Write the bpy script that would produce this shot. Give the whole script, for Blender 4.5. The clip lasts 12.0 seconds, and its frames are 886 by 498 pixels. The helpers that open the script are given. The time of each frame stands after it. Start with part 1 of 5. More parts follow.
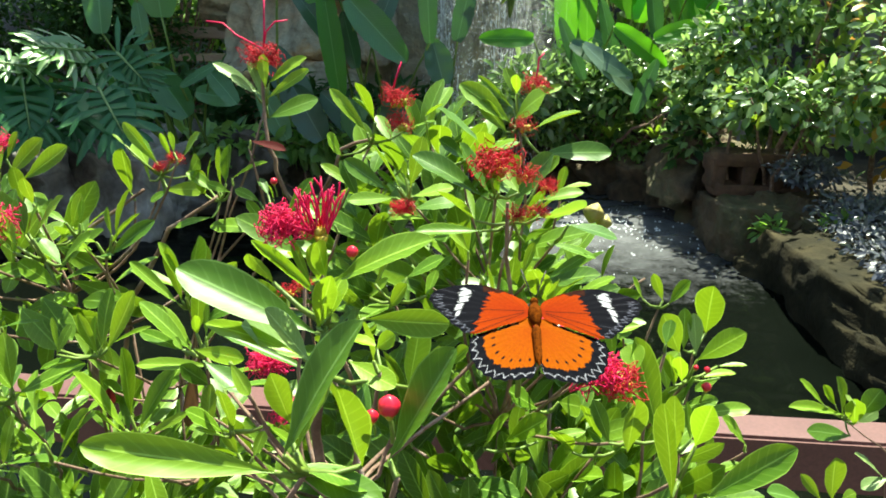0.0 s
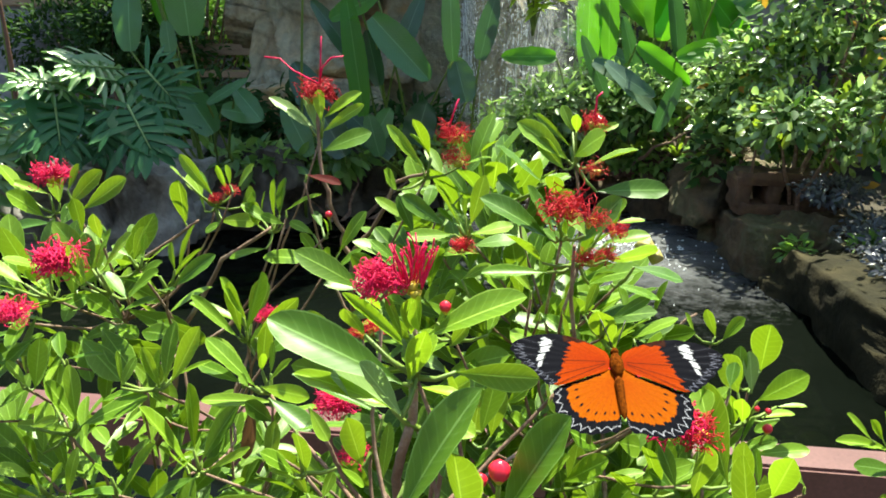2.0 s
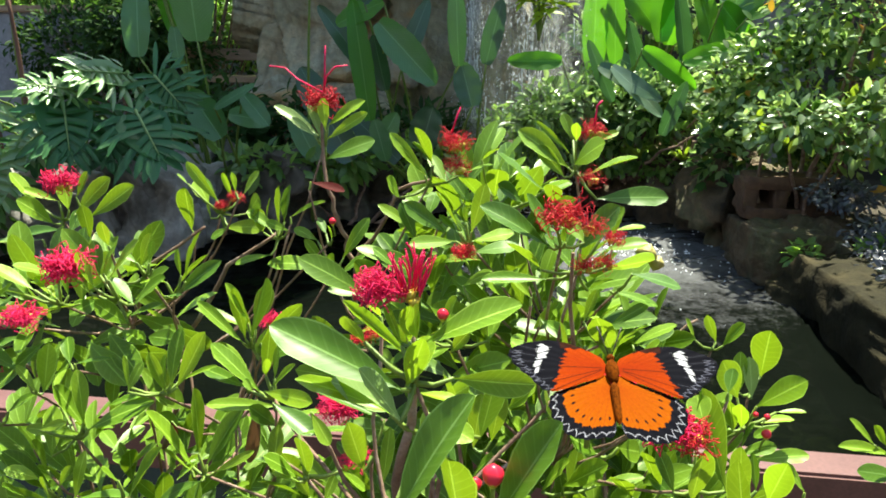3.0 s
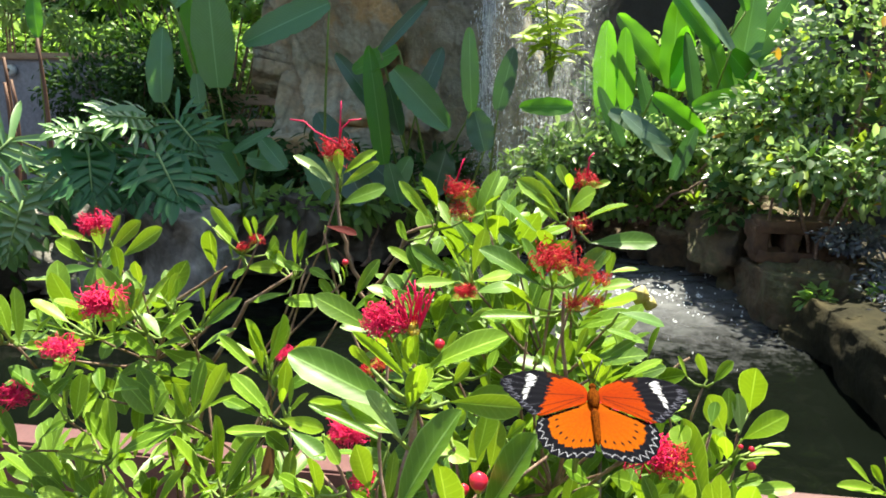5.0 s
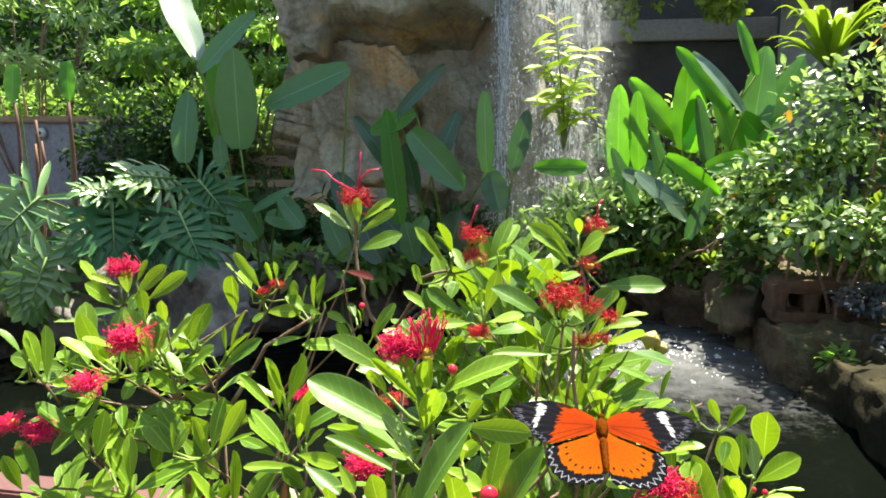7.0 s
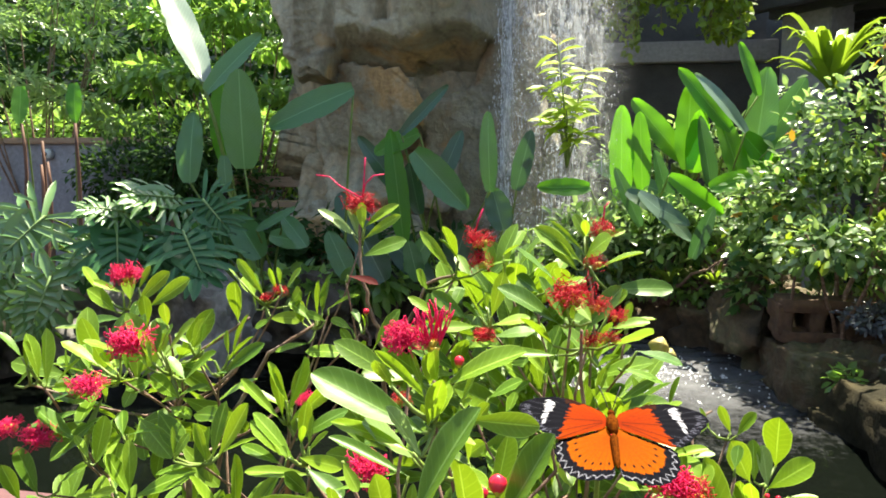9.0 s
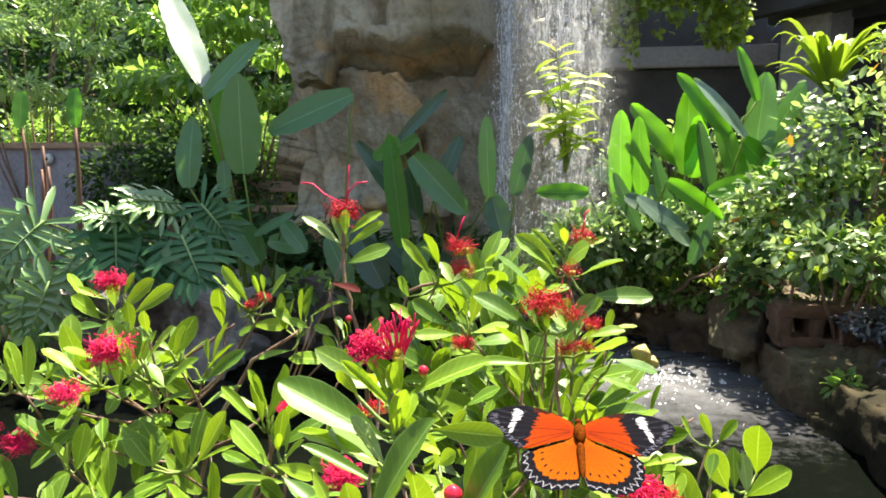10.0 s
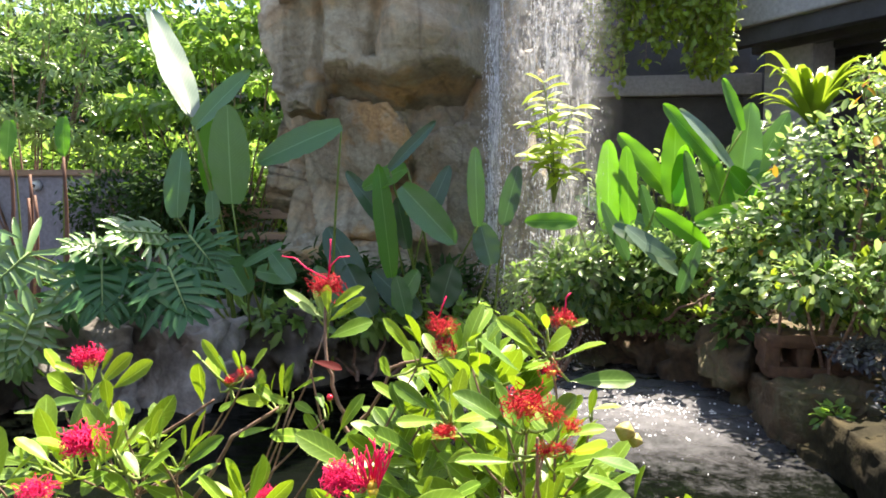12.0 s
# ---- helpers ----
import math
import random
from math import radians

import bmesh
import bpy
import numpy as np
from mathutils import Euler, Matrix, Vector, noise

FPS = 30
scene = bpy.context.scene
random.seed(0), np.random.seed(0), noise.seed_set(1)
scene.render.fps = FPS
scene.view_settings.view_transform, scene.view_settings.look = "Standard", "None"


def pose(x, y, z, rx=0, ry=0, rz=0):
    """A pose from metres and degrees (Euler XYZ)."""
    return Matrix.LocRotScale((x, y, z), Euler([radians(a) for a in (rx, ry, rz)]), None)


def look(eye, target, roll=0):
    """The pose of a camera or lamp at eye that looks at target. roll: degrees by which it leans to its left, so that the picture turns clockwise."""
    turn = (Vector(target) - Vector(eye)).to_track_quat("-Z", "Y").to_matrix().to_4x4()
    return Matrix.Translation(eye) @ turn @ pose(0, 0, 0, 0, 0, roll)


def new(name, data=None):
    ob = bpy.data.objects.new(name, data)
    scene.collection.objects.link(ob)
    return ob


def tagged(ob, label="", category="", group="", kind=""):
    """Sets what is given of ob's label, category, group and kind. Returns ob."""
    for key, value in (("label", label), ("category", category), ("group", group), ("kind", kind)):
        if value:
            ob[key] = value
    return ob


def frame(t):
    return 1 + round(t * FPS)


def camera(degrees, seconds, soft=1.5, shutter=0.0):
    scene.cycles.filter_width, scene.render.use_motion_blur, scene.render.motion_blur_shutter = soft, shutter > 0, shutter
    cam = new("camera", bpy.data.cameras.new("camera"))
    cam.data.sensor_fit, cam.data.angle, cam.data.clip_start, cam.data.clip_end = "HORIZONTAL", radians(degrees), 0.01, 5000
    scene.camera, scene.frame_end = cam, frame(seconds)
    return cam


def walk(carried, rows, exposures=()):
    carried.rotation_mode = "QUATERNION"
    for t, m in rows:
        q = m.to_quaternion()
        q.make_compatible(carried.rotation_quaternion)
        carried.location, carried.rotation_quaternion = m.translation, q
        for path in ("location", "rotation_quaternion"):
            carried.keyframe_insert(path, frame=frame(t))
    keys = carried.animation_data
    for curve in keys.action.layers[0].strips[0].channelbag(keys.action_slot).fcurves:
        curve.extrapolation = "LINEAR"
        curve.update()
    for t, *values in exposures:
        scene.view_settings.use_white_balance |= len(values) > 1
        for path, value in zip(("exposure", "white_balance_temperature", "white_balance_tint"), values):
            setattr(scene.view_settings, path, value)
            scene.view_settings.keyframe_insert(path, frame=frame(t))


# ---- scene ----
cam = camera(66.33, 12.0, 1.8)
PATH = [
    (0, (0.0139, 0.0279, 1.4676), (-0.0788, 1.9283, 0.8513), 0.61),
    (0.5, (0.0055, 0.0293, 1.4689), (-0.0950, 1.9311, 0.8582), 0.66),
    (1, (-0.0001, 0.0285, 1.4760), (-0.1147, 1.9327, 0.8751), 0.64),
    (1.5, (-0.0036, 0.0290, 1.4783), (-0.1323, 1.9365, 0.8908), 0.63),
    (2, (-0.0085, 0.0282, 1.4794), (-0.1517, 1.9381, 0.9032), 0.67),
    (2.5, (-0.0074, 0.0287, 1.4797), (-0.1616, 1.9394, 0.9090), 0.60),
    (3, (-0.0055, 0.0242, 1.4823), (-0.1685, 1.9357, 0.9169), 0.51),
    (5, (0.0025, -0.0045, 1.4895), (-0.2036, 1.9342, 1.0435), 0.56),
    (5.5, (-0.0037, -0.0079, 1.4897), (-0.2226, 1.9403, 1.0942), 0.59),
    (6, (-0.0022, -0.0106, 1.4876), (-0.2361, 1.9439, 1.1339), 0.49),
    (6.5, (0.0043, -0.0177, 1.4849), (-0.2419, 1.9433, 1.1785), 0.54),
    (7, (0.0051, -0.0203, 1.4817), (-0.2513, 1.9445, 1.2103), 0.58),
    (9, (0.0038, -0.0179, 1.4697), (-0.2639, 1.9531, 1.2616), 0.55),
    (9.5, (0.0068, -0.0179, 1.4716), (-0.2619, 1.9535, 1.2684), 0.57),
    (10, (0.0167, -0.0169, 1.4718), (-0.2548, 1.9550, 1.2771), 0.55),
    (10.5, (0.0231, -0.0199, 1.4777), (-0.2480, 1.9533, 1.2961), 0.52),
    (11, (0.0293, -0.0164, 1.4844), (-0.2358, 1.9590, 1.3177), 0.48),
    (11.5, (0.0255, -0.0136, 1.4957), (-0.2282, 1.9646, 1.3464), 0.50),
    (12, (0.0211, -0.0113, 1.5088), (-0.2228, 1.9697, 1.3816), 0.49),
]
walk(cam, [(t, look(eye, target, roll)) for t, eye, target, roll in PATH], [(0.0, 1.77, 6900, -12), (3.0, 1.77, 7000, -5), (5.5, 1.90, 7200, -2), (9.5, 2.01, 7300, 4), (12.0, 2.18, 7400, 12)])

# ---- light ----
SUN = Vector((0.15, 0.34, 1.0)).normalized()
world = bpy.data.worlds.new("sky")
scene.world = world
world.use_nodes = True
wn = world.node_tree
sky = wn.nodes.new("ShaderNodeTexSky")
sky.sky_type, sky.sun_disc = "NISHITA", False
sky.sun_elevation = math.asin(SUN.z)
sky.sun_rotation = math.atan2(SUN.x, SUN.y)
wn.nodes["Background"].inputs["Strength"].default_value = 0.100
wn.links.new(sky.outputs[0], wn.nodes["Background"].inputs["Color"])
sun = new("sun", bpy.data.lights.new("sun", "SUN"))
sun.data.energy, sun.data.angle, sun.data.color = 5.0, radians(0.6), (1.0, 0.95, 0.86)
sun.matrix_world = look(SUN * 20, (0, 0, 0))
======
# What you need to do:
Output each line exactly; omit every picture.

# Response for this exercise:
Write the bpy script that would produce this shot. Give the whole script, for Blender 4.5. The clip lasts 12.0 seconds, and its frames are 886 by 498 pixels. The helpers that open the script are given. The time of each frame stands after it. Start with part 1 of 5. More parts follow.
0.0 s
2.0 s
3.0 s
5.0 s
7.0 s
9.0 s
10.0 s
12.0 s
# ---- helpers ----
import math
import random
from math import radians

import bmesh
import bpy
import numpy as np
from mathutils import Euler, Matrix, Vector, noise

FPS = 30
scene = bpy.context.scene
random.seed(0), np.random.seed(0), noise.seed_set(1)
scene.render.fps = FPS
scene.view_settings.view_transform, scene.view_settings.look = "Standard", "None"


def pose(x, y, z, rx=0, ry=0, rz=0):
    """A pose from metres and degrees (Euler XYZ)."""
    return Matrix.LocRotScale((x, y, z), Euler([radians(a) for a in (rx, ry, rz)]), None)


def look(eye, target, roll=0):
    """The pose of a camera or lamp at eye that looks at target. roll: degrees by which it leans to its left, so that the picture turns clockwise."""
    turn = (Vector(target) - Vector(eye)).to_track_quat("-Z", "Y").to_matrix().to_4x4()
    return Matrix.Translation(eye) @ turn @ pose(0, 0, 0, 0, 0, roll)


def new(name, data=None):
    ob = bpy.data.objects.new(name, data)
    scene.collection.objects.link(ob)
    return ob


def tagged(ob, label="", category="", group="", kind=""):
    """Sets what is given of ob's label, category, group and kind. Returns ob."""
    for key, value in (("label", label), ("category", category), ("group", group), ("kind", kind)):
        if value:
            ob[key] = value
    return ob


def frame(t):
    return 1 + round(t * FPS)


def camera(degrees, seconds, soft=1.5, shutter=0.0):
    scene.cycles.filter_width, scene.render.use_motion_blur, scene.render.motion_blur_shutter = soft, shutter > 0, shutter
    cam = new("camera", bpy.data.cameras.new("camera"))
    cam.data.sensor_fit, cam.data.angle, cam.data.clip_start, cam.data.clip_end = "HORIZONTAL", radians(degrees), 0.01, 5000
    scene.camera, scene.frame_end = cam, frame(seconds)
    return cam


def walk(carried, rows, exposures=()):
    carried.rotation_mode = "QUATERNION"
    for t, m in rows:
        q = m.to_quaternion()
        q.make_compatible(carried.rotation_quaternion)
        carried.location, carried.rotation_quaternion = m.translation, q
        for path in ("location", "rotation_quaternion"):
            carried.keyframe_insert(path, frame=frame(t))
    keys = carried.animation_data
    for curve in keys.action.layers[0].strips[0].channelbag(keys.action_slot).fcurves:
        curve.extrapolation = "LINEAR"
        curve.update()
    for t, *values in exposures:
        scene.view_settings.use_white_balance |= len(values) > 1
        for path, value in zip(("exposure", "white_balance_temperature", "white_balance_tint"), values):
            setattr(scene.view_settings, path, value)
            scene.view_settings.keyframe_insert(path, frame=frame(t))


# ---- scene ----
cam = camera(66.33, 12.0, 1.8)
PATH = [
    (0, (0.0139, 0.0279, 1.4676), (-0.0788, 1.9283, 0.8513), 0.61),
    (0.5, (0.0055, 0.0293, 1.4689), (-0.0950, 1.9311, 0.8582), 0.66),
    (1, (-0.0001, 0.0285, 1.4760), (-0.1147, 1.9327, 0.8751), 0.64),
    (1.5, (-0.0036, 0.0290, 1.4783), (-0.1323, 1.9365, 0.8908), 0.63),
    (2, (-0.0085, 0.0282, 1.4794), (-0.1517, 1.9381, 0.9032), 0.67),
    (2.5, (-0.0074, 0.0287, 1.4797), (-0.1616, 1.9394, 0.9090), 0.60),
    (3, (-0.0055, 0.0242, 1.4823), (-0.1685, 1.9357, 0.9169), 0.51),
    (5, (0.0025, -0.0045, 1.4895), (-0.2036, 1.9342, 1.0435), 0.56),
    (5.5, (-0.0037, -0.0079, 1.4897), (-0.2226, 1.9403, 1.0942), 0.59),
    (6, (-0.0022, -0.0106, 1.4876), (-0.2361, 1.9439, 1.1339), 0.49),
    (6.5, (0.0043, -0.0177, 1.4849), (-0.2419, 1.9433, 1.1785), 0.54),
    (7, (0.0051, -0.0203, 1.4817), (-0.2513, 1.9445, 1.2103), 0.58),
    (9, (0.0038, -0.0179, 1.4697), (-0.2639, 1.9531, 1.2616), 0.55),
    (9.5, (0.0068, -0.0179, 1.4716), (-0.2619, 1.9535, 1.2684), 0.57),
    (10, (0.0167, -0.0169, 1.4718), (-0.2548, 1.9550, 1.2771), 0.55),
    (10.5, (0.0231, -0.0199, 1.4777), (-0.2480, 1.9533, 1.2961), 0.52),
    (11, (0.0293, -0.0164, 1.4844), (-0.2358, 1.9590, 1.3177), 0.48),
    (11.5, (0.0255, -0.0136, 1.4957), (-0.2282, 1.9646, 1.3464), 0.50),
    (12, (0.0211, -0.0113, 1.5088), (-0.2228, 1.9697, 1.3816), 0.49),
]
walk(cam, [(t, look(eye, target, roll)) for t, eye, target, roll in PATH], [(0.0, 1.77, 6900, -12), (3.0, 1.77, 7000, -5), (5.5, 1.90, 7200, -2), (9.5, 2.01, 7300, 4), (12.0, 2.18, 7400, 12)])

# ---- light ----
SUN = Vector((0.15, 0.34, 1.0)).normalized()
world = bpy.data.worlds.new("sky")
scene.world = world
world.use_nodes = True
wn = world.node_tree
sky = wn.nodes.new("ShaderNodeTexSky")
sky.sky_type, sky.sun_disc = "NISHITA", False
sky.sun_elevation = math.asin(SUN.z)
sky.sun_rotation = math.atan2(SUN.x, SUN.y)
wn.nodes["Background"].inputs["Strength"].default_value = 0.100
wn.links.new(sky.outputs[0], wn.nodes["Background"].inputs["Color"])
sun = new("sun", bpy.data.lights.new("sun", "SUN"))
sun.data.energy, sun.data.angle, sun.data.color = 5.0, radians(0.6), (1.0, 0.95, 0.86)
sun.matrix_world = look(SUN * 20, (0, 0, 0))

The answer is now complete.